Why There Are Too Many Patents In America 189
whitroth writes "The judge who just dismissed the lawsuit between Apple and Motorola writes a column explaining what he considers to be reasonable uses of patents, and unreasonable ones. One of his thoughts would be to require a patent holder to produce the patented item within a certain time, to cut out patent trolls."
Re:As someone (Score:4, Informative)
Ironically, I once worked for a company, developing cutting edge network technology and internet applications. I dropped the suggestion to a VP that what we were doing was all new terrain and we could patent some of the complex processes and end products we were developing. The VP simply stated, we're a development company, not an intellectual property company, so no patents were going to be considered, even defensively.
I envy the place you worked at, man. Sounds like they had their priorities straight, getting a good product out.
Sucks that the reward for hard work like that is typically to have a patent troll ruin your business.
Certainly. Back then all this sort of tit-for-tat fighting over ridiculous "intellectual property" was pretty unusual. If someone was suing it was often because they have put millions of dollars into building a fab to make something engineers had spent years developing, not some bloody FOR and NEXT loop.
Alas, were tha company still around they'd probably be fighting to defend the technology we developed because some other twit filed a patent and was trying to extort money from something which is largely prior art, if not obvious.
Re:As someone (Score:4, Informative)
Wouldn't have helped anyway.
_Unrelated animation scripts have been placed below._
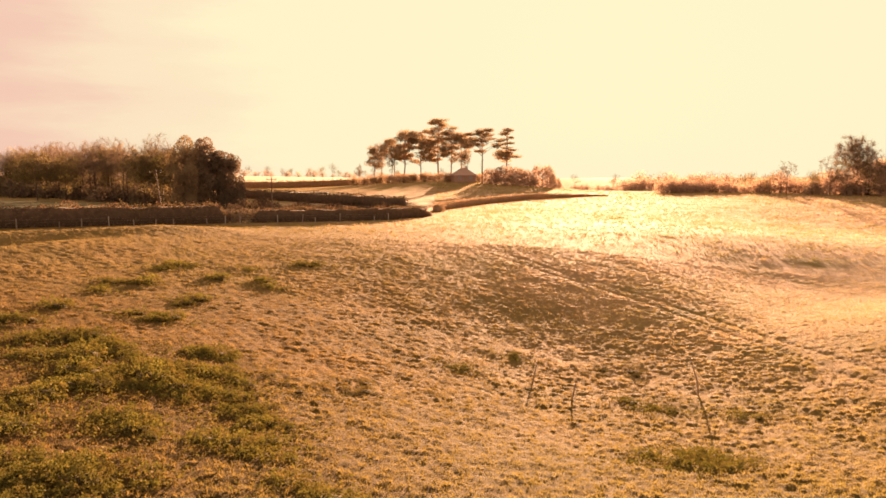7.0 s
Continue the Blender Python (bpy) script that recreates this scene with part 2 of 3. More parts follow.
# ---- the lie of the land ----
def land(x, y):
    """Height of the ground: a plateau that falls into a round hollow, a valley that runs on from it, a knoll under the pines."""
    z = 4.6 - 0.02 * np.clip(x, -150, 80) + 0.008 * np.clip(y, -100, 260)
    z = z - 5.25 * np.exp(-((x - 16.3) ** 2 + (y - 55.5) ** 2) / 23.5 ** 2)
    u, v = 0.9 * (x - 48) + 0.436 * (y - 83), -0.436 * (x - 48) + 0.9 * (y - 83)
    z = z - 4.2 * np.exp(-(u / 24) ** 2 - (v / np.where(v > 0, 20, 12.5)) ** 2)
    z = z - 2.2 * np.exp(-((x - 84) ** 2 + (y - 125) ** 2) / 34.0 ** 2)
    z = z + 4.0 * np.exp(-((x - 24) ** 2 + (y - 266) ** 2) / 42.0 ** 2)
    z = z + 2.0 * np.exp(-((x - 140) ** 2 + (y - 230) ** 2) / 70.0 ** 2)
    for nx, ny, crest, width, tall, end in ((0.64, -0.77, -81.2, 3.2, 1.1, -10.0), (0.877, -0.481, -55.9, 3.4, 1.0, -13.0)):
        z = z + tall * np.exp(-((nx * x + ny * y - crest) / width) ** 2) * np.clip((end - x) / 10, 0, 1) * np.clip((y - 44) / 12, 0, 1) * np.clip((x + 70) / 20, 0, 1)
    s = np.clip((y - 250) / 300, 0, 1)
    return z + 4.6 * s * s * (3 - 2 * s)


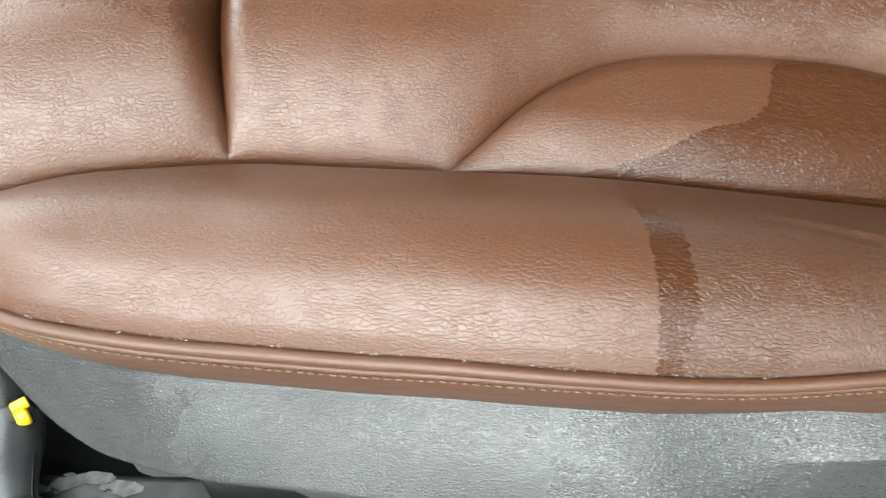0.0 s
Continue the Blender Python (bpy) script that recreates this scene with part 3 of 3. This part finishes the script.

A patent troll doesn't do anything useful, so they can't possibly be violating any patents themselves.
The patent troll's mode of business is suing and hoping you settle, rather then go to trial, but if they win a trial then the troll uses that as precedent to go after more companies. They're completely amoral parasites on the courts and business, but do keep a number of attorneys gainfully employed.
Re:That's true, but... (Score:5, Informative)
Posner's suggestion of having different patent terms for different industries is not news, that idea has been circulating for decades, and probably longer. It's something that he's actually endorsing it in public, I guess.
Someone on slashdot recently linked a great TED talk about the general lack of IP protection in the fashion industry, and how it has actually worked out really well for them. Trademarks protect your profit margin, but you can't prevent anyone from making a shoe.
I see software as being somewhat similar. I should be able to make an online store without violating someone's IP, but I shouldn't be able to call it "Amazon".